• Source material
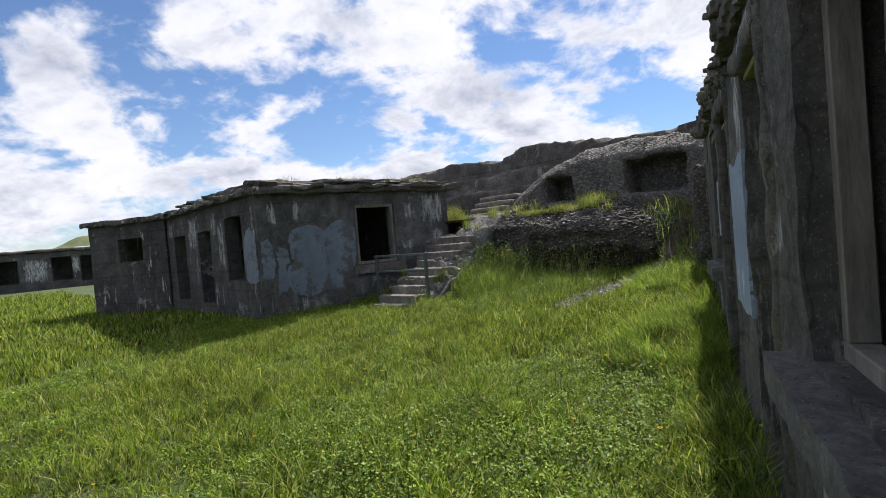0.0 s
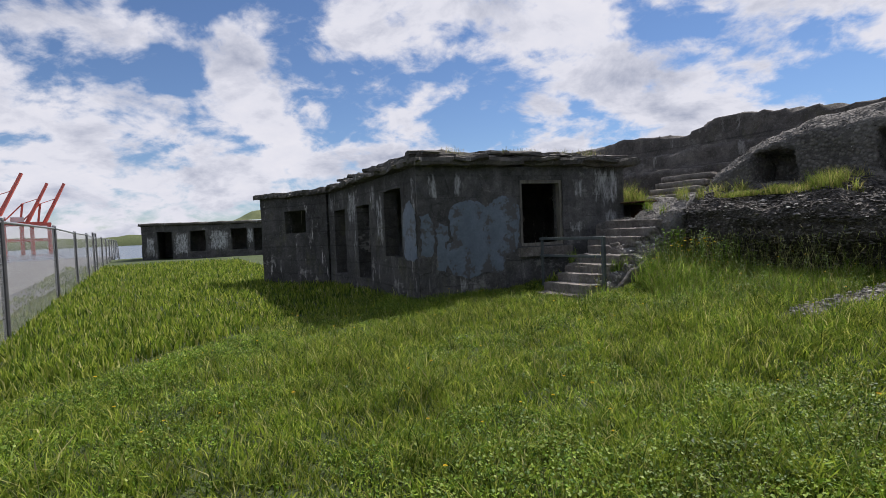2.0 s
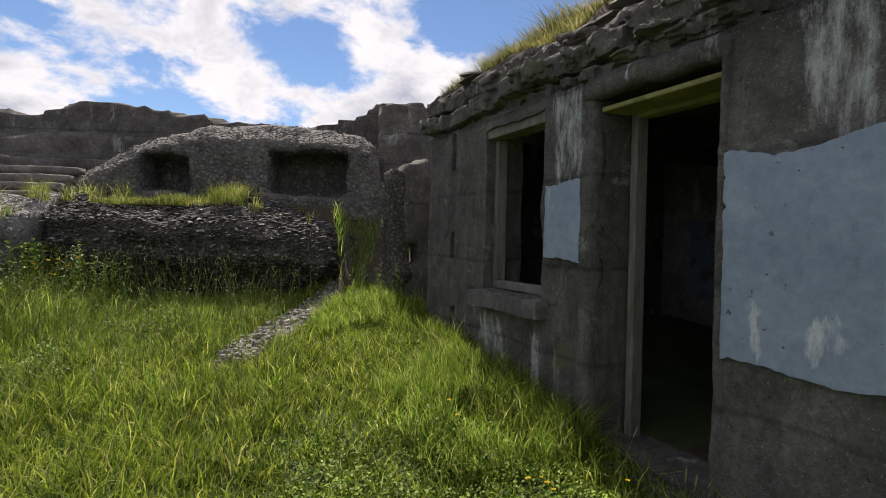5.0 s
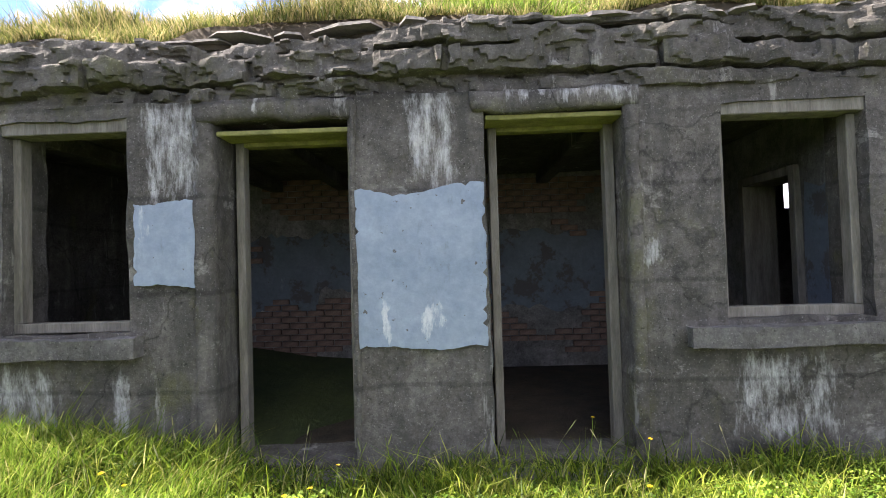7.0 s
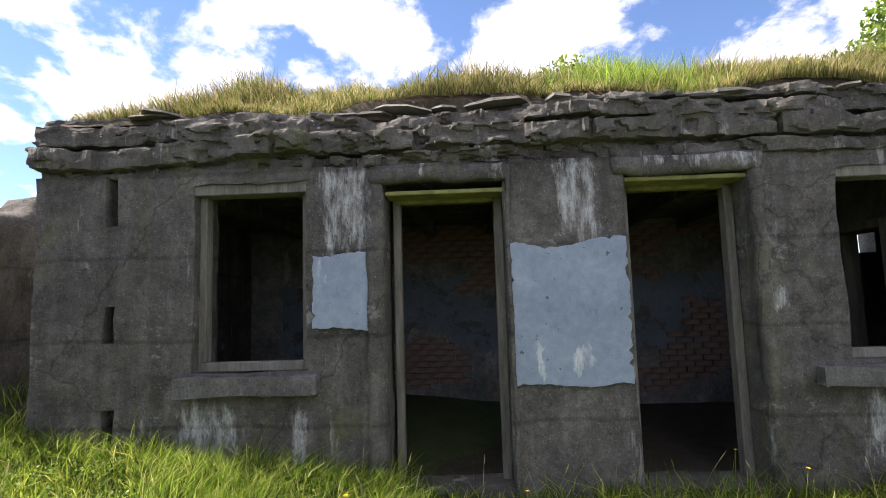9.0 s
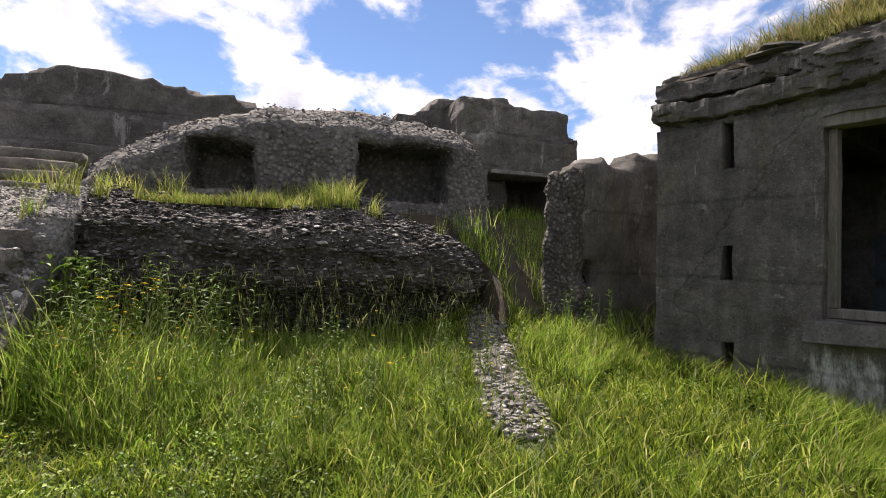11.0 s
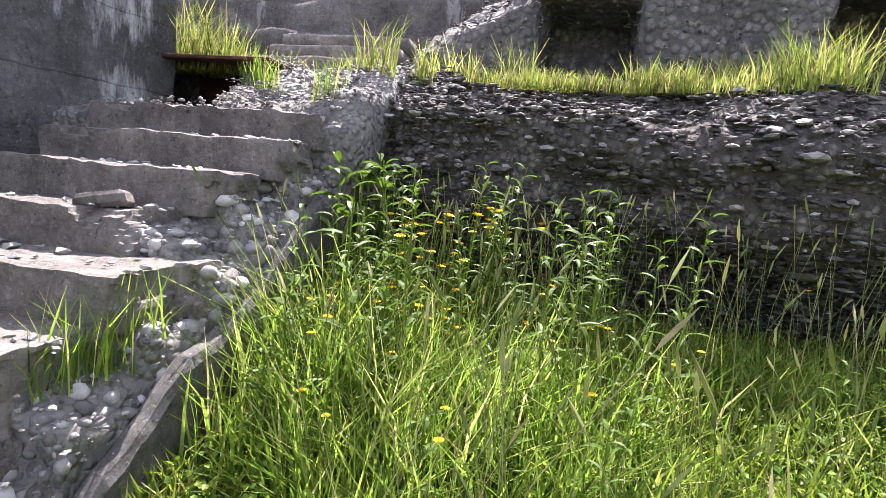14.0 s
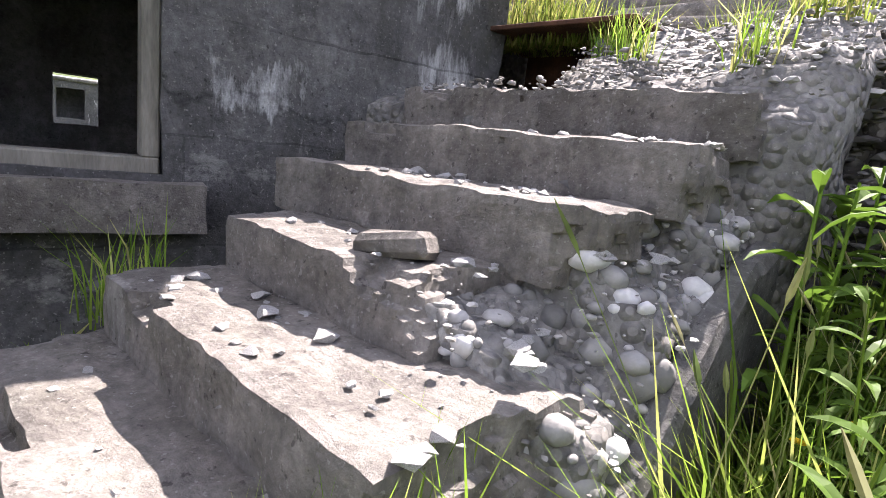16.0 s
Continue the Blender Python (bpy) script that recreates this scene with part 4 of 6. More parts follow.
def stairs():
    ob = root("concrete_stairs", STAIR, "crumbling concrete steps with rubble and a broken outer edge", "stairs")
    wear = [0.0, 0.05, 0.2, 0.42, 0.06, 0.14, 0.2, 0.12, 0.2]
    for k in range(N_STEPS):
        a0, z1 = STEP_A[k], STEP_Z[k]
        a1 = a0 + 0.27 + (0.9 if k == 0 else 0.12)
        z0 = z1 - 0.17

        def solid(X, Y, Z, k=k, a0=a0, z1=z1):
            p = np.stack([X.ravel(), Y.ravel() + 5 * k, Z.ravel()], 1)
            bite = (0.55 * vnoise(p, 4.5, 301) + 0.45 * vnoise(p, 11.0, 303)).reshape(X.shape)
            reach = 1.10 - wear[k] * (0.85 + 0.5 * bite) - 0.25 * wear[k] * np.clip((a0 + 0.2 - Y) / 0.2, 0, 1)
            broken = X > reach - 0.05 * bite
            nick = (Y < a0 + 0.05) & (Z > z1 - 0.045) & (bite > 0.32)
            left = (X < 0.03 + 0.05 * np.sin(k * 2.3) + 0.05 * bite) & (k > 2)
            return ~broken & ~left & ~nick
        V, F = voxel(cells(-0.16 if k < 3 else 0.0, 1.13, 0.023), cells(a0, a0 + 0.42, 0.023) + ([a0 + 0.6, a1] if k == 0 else []), cells(z0, z1, 0.021), solid, 1, 0.006, 6.0, 80 + k, 0.007)
        place("step", mesh_np("step", V, F, M_STEP, False), None, ob)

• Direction
Reproduce every line precisely as given, omitting all pictures.

• Output of the task
0.0 s
2.0 s
5.0 s
7.0 s
9.0 s
11.0 s
14.0 s
16.0 s
Continue the Blender Python (bpy) script that recreates this scene with part 4 of 6. More parts follow.
def stairs():
    ob = root("concrete_stairs", STAIR, "crumbling concrete steps with rubble and a broken outer edge", "stairs")
    wear = [0.0, 0.05, 0.2, 0.42, 0.06, 0.14, 0.2, 0.12, 0.2]
    for k in range(N_STEPS):
        a0, z1 = STEP_A[k], STEP_Z[k]
        a1 = a0 + 0.27 + (0.9 if k == 0 else 0.12)
        z0 = z1 - 0.17

        def solid(X, Y, Z, k=k, a0=a0, z1=z1):
            p = np.stack([X.ravel(), Y.ravel() + 5 * k, Z.ravel()], 1)
            bite = (0.55 * vnoise(p, 4.5, 301) + 0.45 * vnoise(p, 11.0, 303)).reshape(X.shape)
            reach = 1.10 - wear[k] * (0.85 + 0.5 * bite) - 0.25 * wear[k] * np.clip((a0 + 0.2 - Y) / 0.2, 0, 1)
            broken = X > reach - 0.05 * bite
            nick = (Y < a0 + 0.05) & (Z > z1 - 0.045) & (bite > 0.32)
            left = (X < 0.03 + 0.05 * np.sin(k * 2.3) + 0.05 * bite) & (k > 2)
            return ~broken & ~left & ~nick
        V, F = voxel(cells(-0.16 if k < 3 else 0.0, 1.13, 0.023), cells(a0, a0 + 0.42, 0.023) + ([a0 + 0.6, a1] if k == 0 else []), cells(z0, z1, 0.021), solid, 1, 0.006, 6.0, 80 + k, 0.007)
        place("step", mesh_np("step", V, F, M_STEP, False), None, ob)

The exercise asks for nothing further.